Integra

The summer Olympic Games is unquestionably one of the world’s most significant media spectacles by a range of measures, including the size and reach of its television audience; the cost of acquiring and exercising broadcast rights to it; and the intensity of political demands for access to it. There has long been a tension between the idea of ‘being there’ in real time and space and the simulation of the in-stadium experience by utilising audio-visual media technologies. Actual attendance at the Olympics will always be limited by opportunity and means, the scarcity of the experience sustaining the cultural capital derived from physical presence. Increasingly, however, the availability of home-stadium technologies, large screens within stadia, and ‘live sites’ in open public space (where sports fans collectively perform for the cameras), have blurred the once pronounced distinction between ‘being there’ and ‘being elsewhere’.
This paper will reflect on established and new ways of seeing the Olympic Games with the assistance of, or wholesale reliance upon, the electronic media.
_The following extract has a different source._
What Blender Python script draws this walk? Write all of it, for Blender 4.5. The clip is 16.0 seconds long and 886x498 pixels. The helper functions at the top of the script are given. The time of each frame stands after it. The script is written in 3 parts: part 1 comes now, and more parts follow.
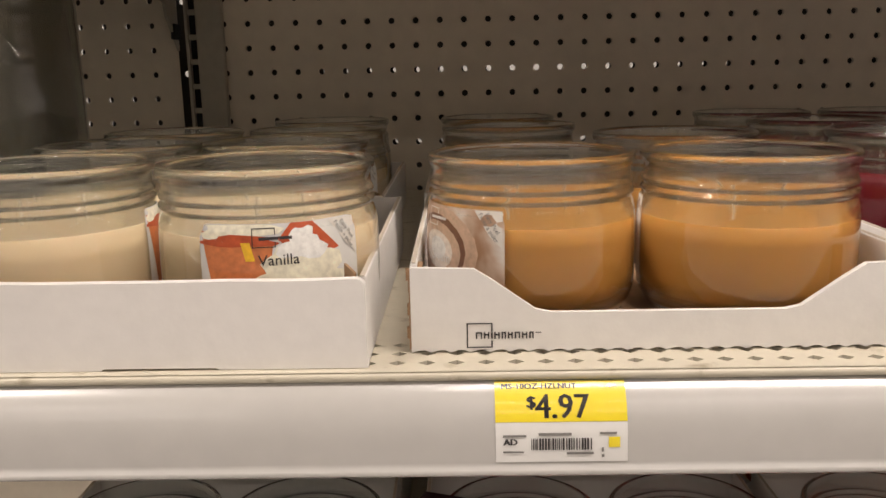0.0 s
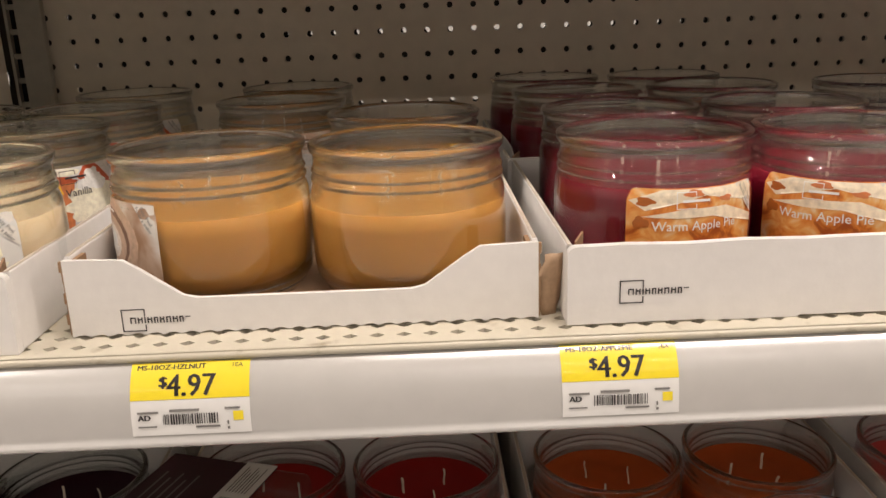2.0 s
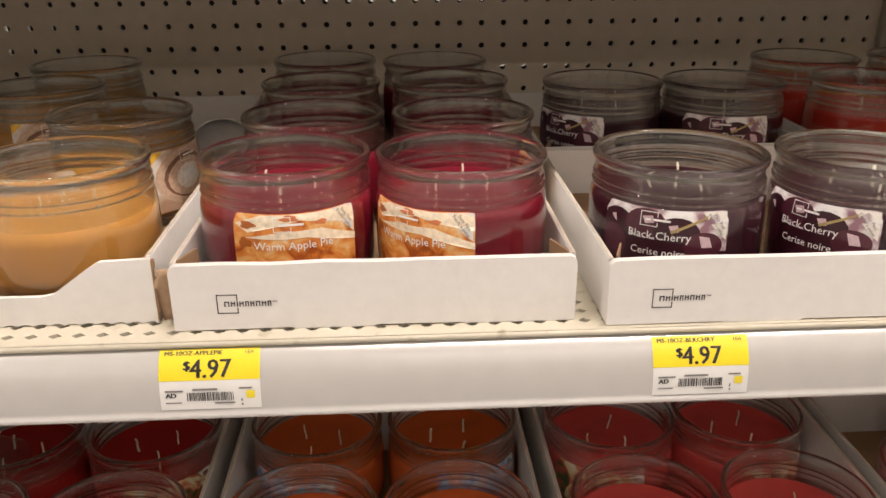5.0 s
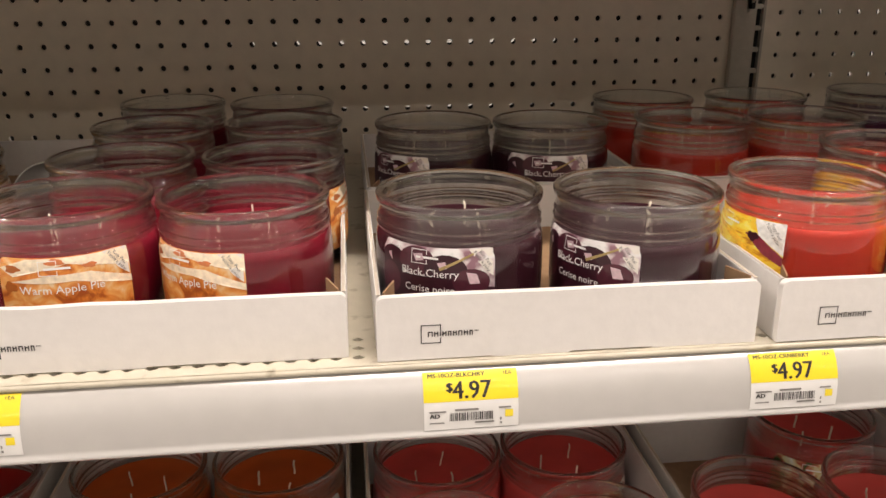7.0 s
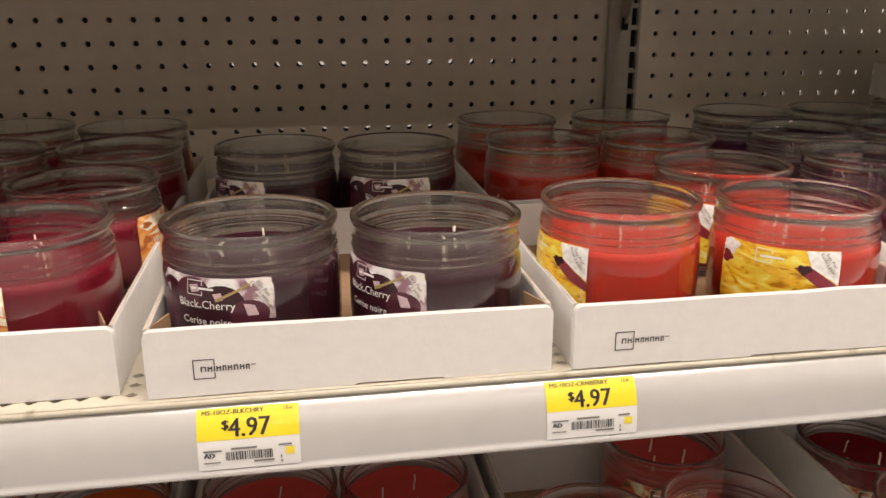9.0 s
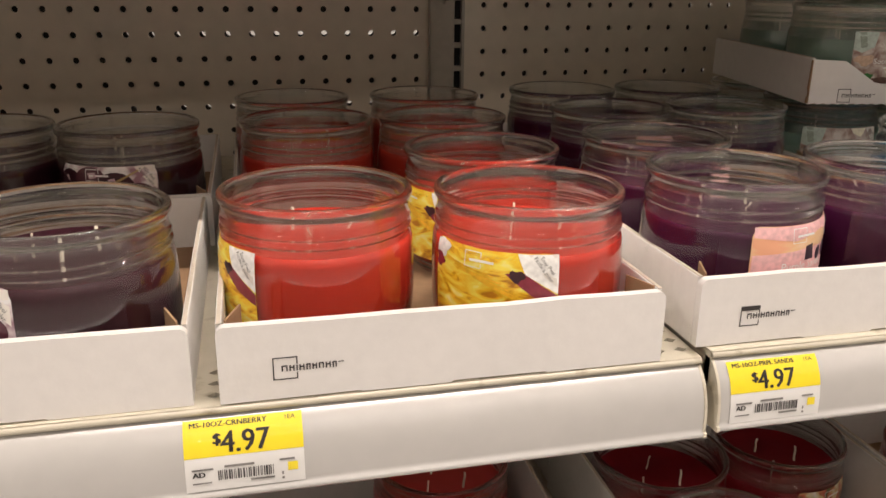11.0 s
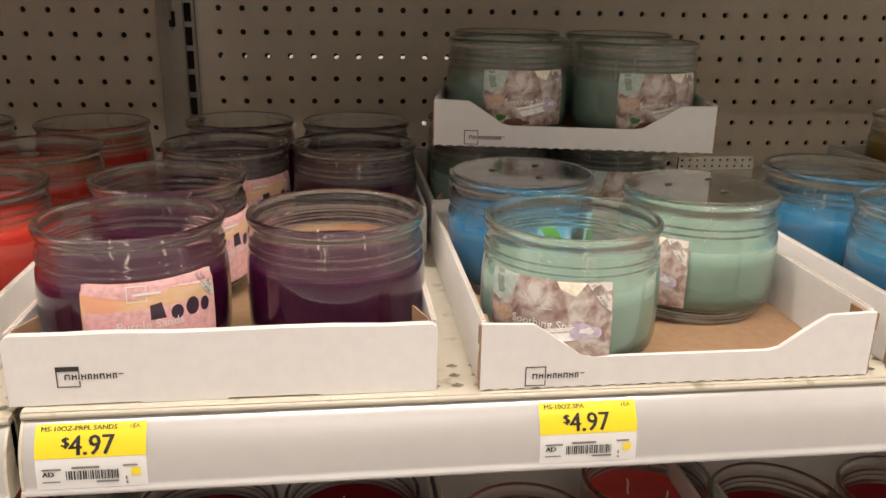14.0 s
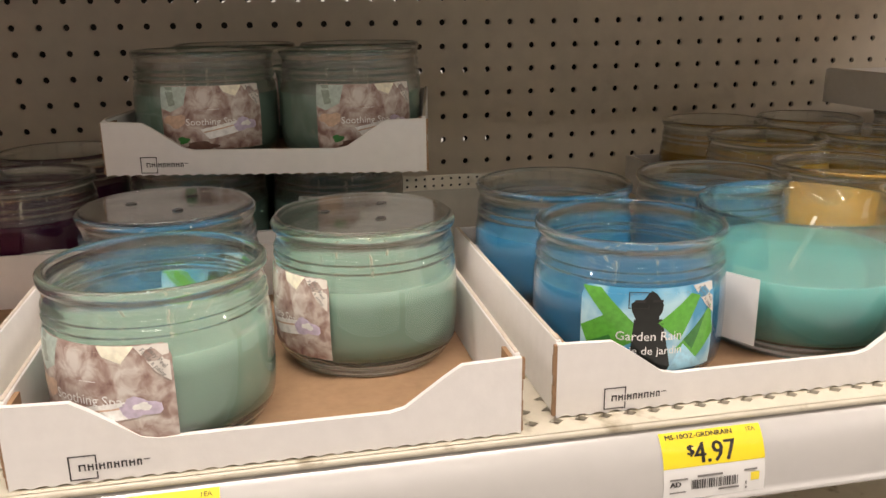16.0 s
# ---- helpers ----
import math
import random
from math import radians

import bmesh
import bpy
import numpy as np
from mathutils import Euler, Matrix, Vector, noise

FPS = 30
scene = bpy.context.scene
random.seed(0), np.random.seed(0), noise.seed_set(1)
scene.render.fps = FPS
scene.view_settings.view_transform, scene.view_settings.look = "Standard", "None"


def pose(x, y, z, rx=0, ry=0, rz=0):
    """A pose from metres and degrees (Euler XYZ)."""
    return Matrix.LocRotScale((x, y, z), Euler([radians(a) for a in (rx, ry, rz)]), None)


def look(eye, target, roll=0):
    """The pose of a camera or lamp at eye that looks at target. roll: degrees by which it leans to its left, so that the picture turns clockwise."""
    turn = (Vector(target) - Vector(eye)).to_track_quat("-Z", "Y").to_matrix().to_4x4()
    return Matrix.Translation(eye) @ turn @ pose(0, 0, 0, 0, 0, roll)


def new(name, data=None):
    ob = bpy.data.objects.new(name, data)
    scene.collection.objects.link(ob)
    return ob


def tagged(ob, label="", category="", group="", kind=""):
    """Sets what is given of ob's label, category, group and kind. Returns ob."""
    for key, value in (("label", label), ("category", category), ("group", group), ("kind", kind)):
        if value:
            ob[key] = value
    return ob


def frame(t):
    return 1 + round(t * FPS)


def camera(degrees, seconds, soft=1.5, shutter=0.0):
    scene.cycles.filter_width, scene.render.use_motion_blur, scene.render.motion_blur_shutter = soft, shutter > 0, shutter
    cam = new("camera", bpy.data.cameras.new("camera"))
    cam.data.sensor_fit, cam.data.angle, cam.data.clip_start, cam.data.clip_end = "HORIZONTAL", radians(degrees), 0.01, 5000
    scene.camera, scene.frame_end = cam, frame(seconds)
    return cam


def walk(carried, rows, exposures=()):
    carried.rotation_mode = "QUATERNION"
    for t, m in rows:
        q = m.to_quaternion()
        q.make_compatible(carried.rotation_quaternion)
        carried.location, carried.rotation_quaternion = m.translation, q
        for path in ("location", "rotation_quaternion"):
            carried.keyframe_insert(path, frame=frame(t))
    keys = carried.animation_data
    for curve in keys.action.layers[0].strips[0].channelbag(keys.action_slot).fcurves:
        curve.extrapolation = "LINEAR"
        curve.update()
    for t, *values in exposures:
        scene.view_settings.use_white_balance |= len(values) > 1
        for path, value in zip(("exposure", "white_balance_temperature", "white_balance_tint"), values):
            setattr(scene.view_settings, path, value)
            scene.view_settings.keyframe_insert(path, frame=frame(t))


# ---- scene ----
cam = camera(56.5, 16.0)
EXPOSURES = ((0, -0.2), (2, -0.12), (4, -0.05), (7, 0.12), (8.5, 0.06), (11, -0.01), (12.5, 0.08), (14, 0.04), (16, 0.06))
PATH = [
    (0, (0.0253, -0.3269, 1.3408), (-0.0138, 1.6299, 0.9290), -1.18),
    (0.5, (0.0594, -0.3389, 1.3517), (0.0226, 1.6111, 0.9087), -1.30),
    (1, (0.0951, -0.3460, 1.3590), (0.0767, 1.5985, 0.8916), -1.60),
    (1.5, (0.1345, -0.3513, 1.3618), (0.1565, 1.5861, 0.8657), -1.77),
    (2, (0.1757, -0.3546, 1.3662), (0.2173, 1.5667, 0.8122), -1.98),
    (2.5, (0.2231, -0.3560, 1.3773), (0.2791, 1.5472, 0.7651), -1.60),
    (3, (0.2607, -0.3727, 1.3929), (0.3220, 1.5094, 0.7192), -0.59),
    (3.5, (0.2890, -0.3793, 1.4018), (0.3490, 1.4831, 0.6753), -0.51),
    (4, (0.3168, -0.3879, 1.4170), (0.3893, 1.4640, 0.6652), -0.43),
    (6.5, (0.4432, -0.4172, 1.4333), (0.6139, 1.4577, 0.7584), -0.30),
    (7, (0.4688, -0.4188, 1.4311), (0.6879, 1.4609, 0.7840), -0.18),
    (7.5, (0.4903, -0.4195, 1.4312), (0.7472, 1.4664, 0.8168), -0.25),
    (8, (0.5146, -0.4214, 1.4306), (0.7932, 1.4643, 0.8252), -0.35),
    (8.5, (0.5430, -0.4221, 1.4308), (0.8349, 1.4646, 0.8348), -0.20),
    (11, (0.7369, -0.3540, 1.4112), (1.1740, 1.4913, 0.7757), 0.57),
    (11.5, (0.8098, -0.3565, 1.4094), (1.2377, 1.4917, 0.7759), 1.67),
    (12, (0.8891, -0.3557, 1.4118), (1.2763, 1.5037, 0.7852), 1.96),
    (12.5, (0.9676, -0.3590, 1.4188), (1.3170, 1.5133, 0.8084), 1.77),
    (13, (1.0266, -0.3669, 1.4215), (1.3498, 1.5100, 0.8113), 1.69),
    (13.5, (1.0775, -0.3820, 1.4254), (1.3645, 1.5018, 0.8180), 1.67),
    (14, (1.1297, -0.3931, 1.4313), (1.3728, 1.4960, 0.8212), 1.10),
    (14.5, (1.1774, -0.3913, 1.4271), (1.4019, 1.5002, 0.8174), 0.25),
    (15, (1.2362, -0.3961, 1.4237), (1.5073, 1.4967, 0.8373), -0.07),
    (15.5, (1.2825, -0.3677, 1.4174), (1.6189, 1.5197, 0.8476), -0.23),
    (16, (1.3205, -0.3342, 1.4154), (1.7067, 1.5476, 0.8592), -0.66),
]
walk(cam, [(t, look(eye, target, roll)) for t, eye, target, roll in PATH], EXPOSURES)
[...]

Drawing on an observational study of spectatorship at the 2000 Sydney Olympics, it will consider the socio-cultural implications of the extension of the range of opportunities for Olympic spectatorship. Digitisation and its associated convergence of telecommunications, computing and broadcasting technologies offer unprecedented flexibility in the activity of watching the Olympics, as well as a more active and interactive form of Olympic spectatorship. But such developments also threaten to reproduce the hierarchy of viewing positions imposed in traditional stadium environments, with the escalating cost of some forms of spectatorship, and access restrictions imposed by subscription-based media, potentially compromising the rights of a democratised ‘cultural citizenship’ attached to the Olympic Games. Such media-inspired dilemmas will be critically analysed in addressing the question of how spectators look as both subjects and objects of the Olympic gaze.